→ EXERCISE GOAL: Give the listing again character for character, but drop the images.

→ SUPPLIED INFORMATION:
-----

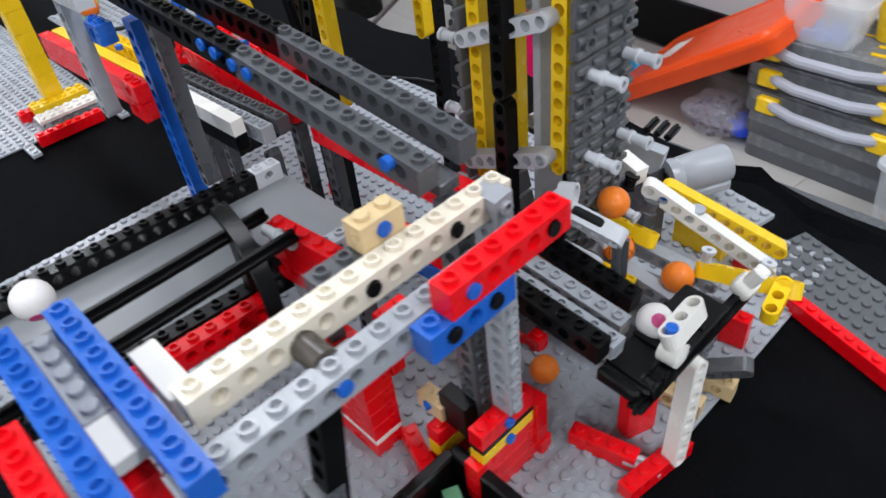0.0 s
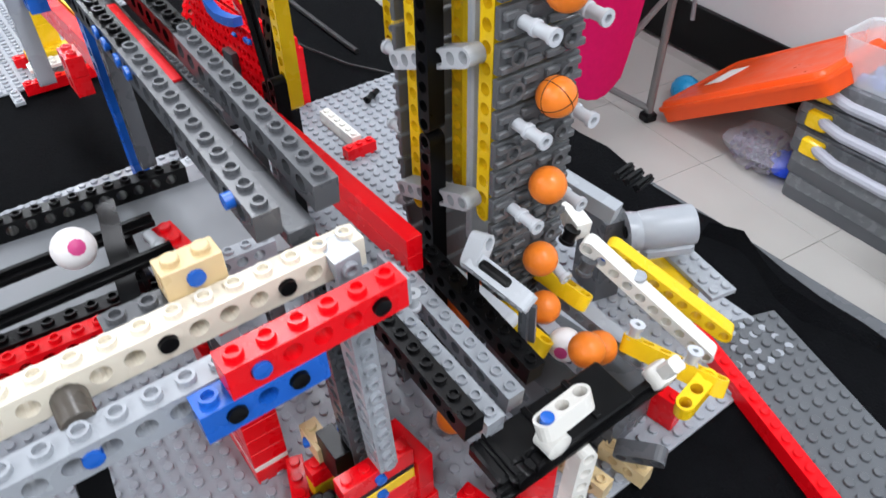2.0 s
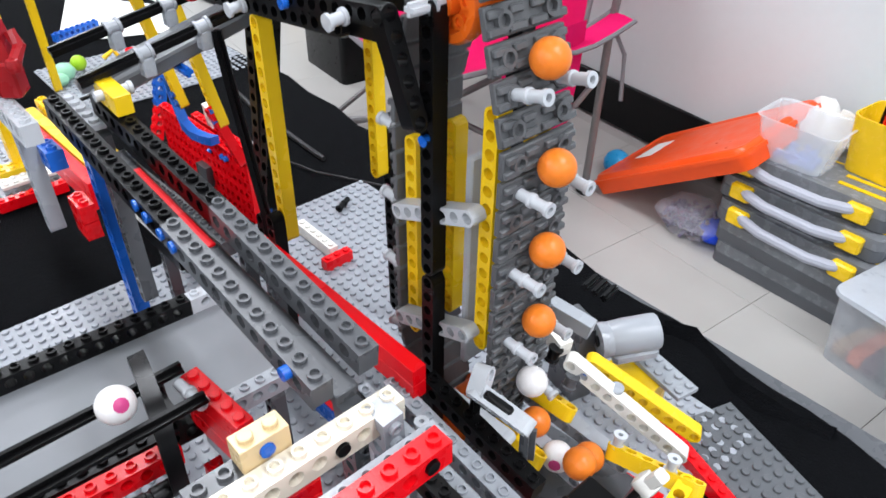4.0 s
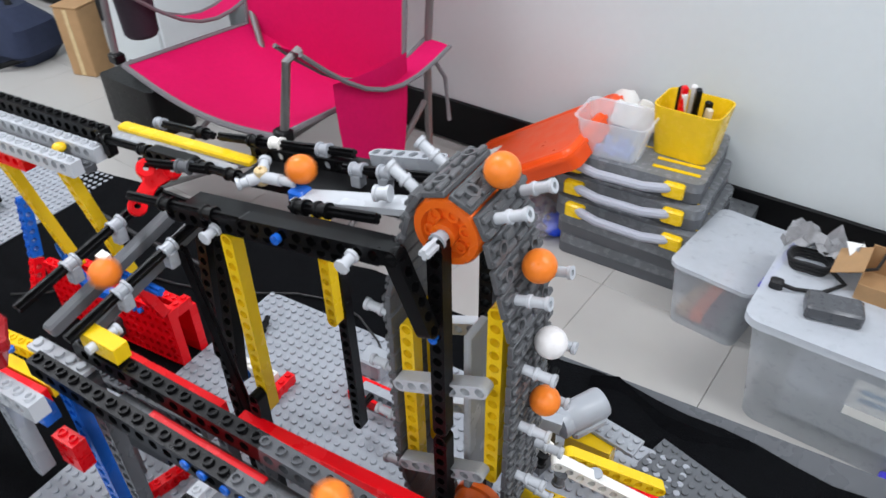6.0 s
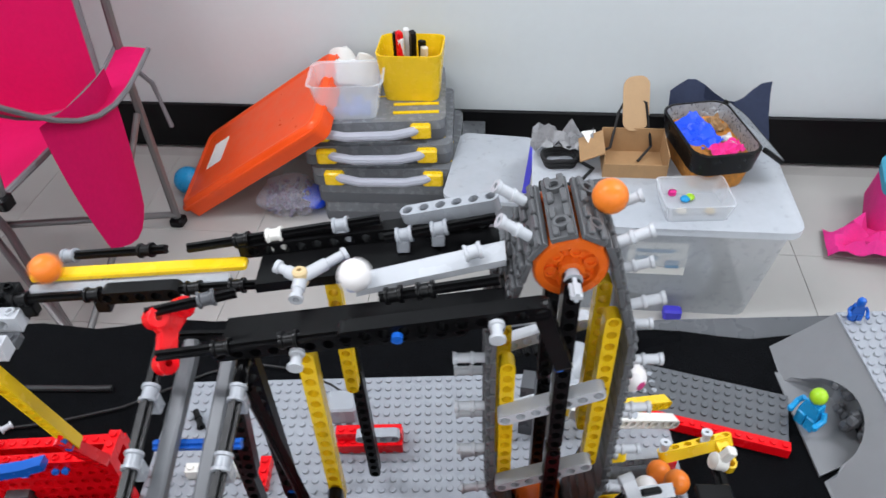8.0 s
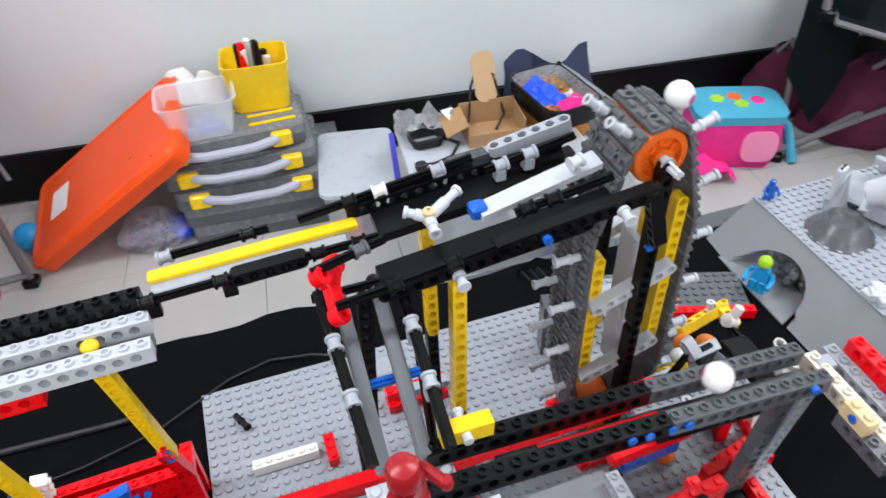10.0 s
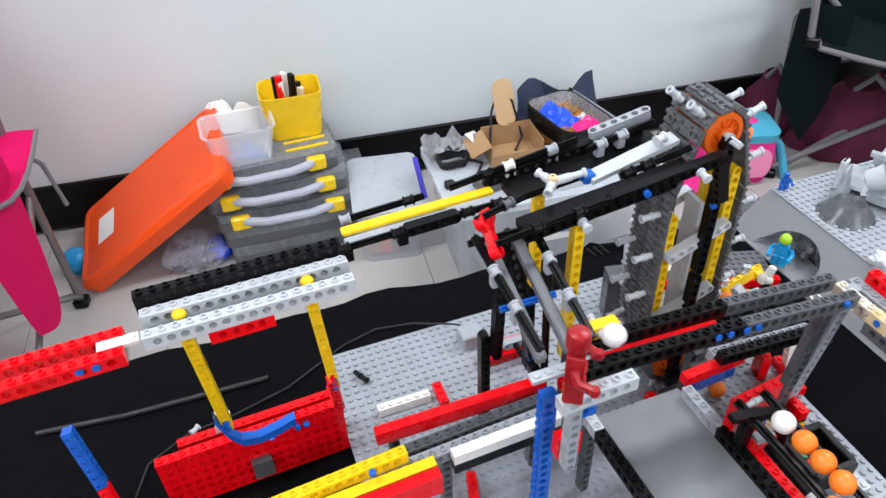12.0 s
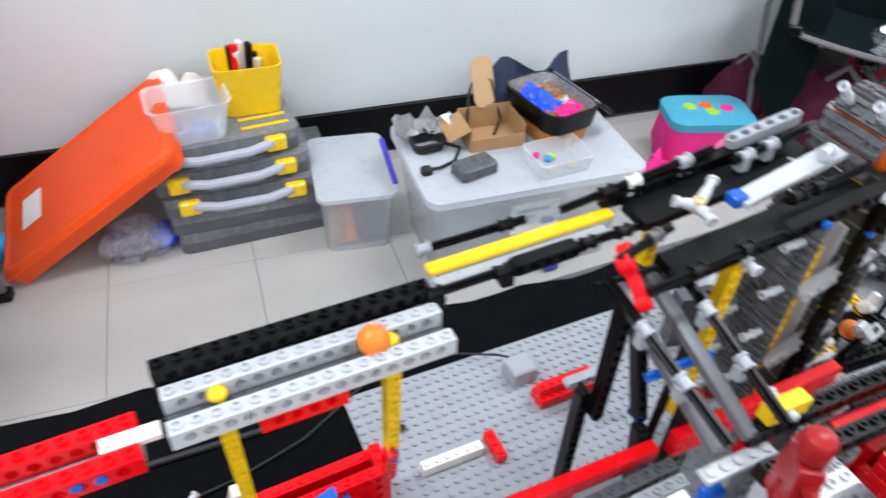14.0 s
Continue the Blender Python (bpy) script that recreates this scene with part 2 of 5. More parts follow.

-----

→ WRITTEN RESPONSE:
0.0 s
2.0 s
4.0 s
6.0 s
8.0 s
10.0 s
12.0 s
14.0 s
Continue the Blender Python (bpy) script that recreates this scene with part 2 of 5. More parts follow.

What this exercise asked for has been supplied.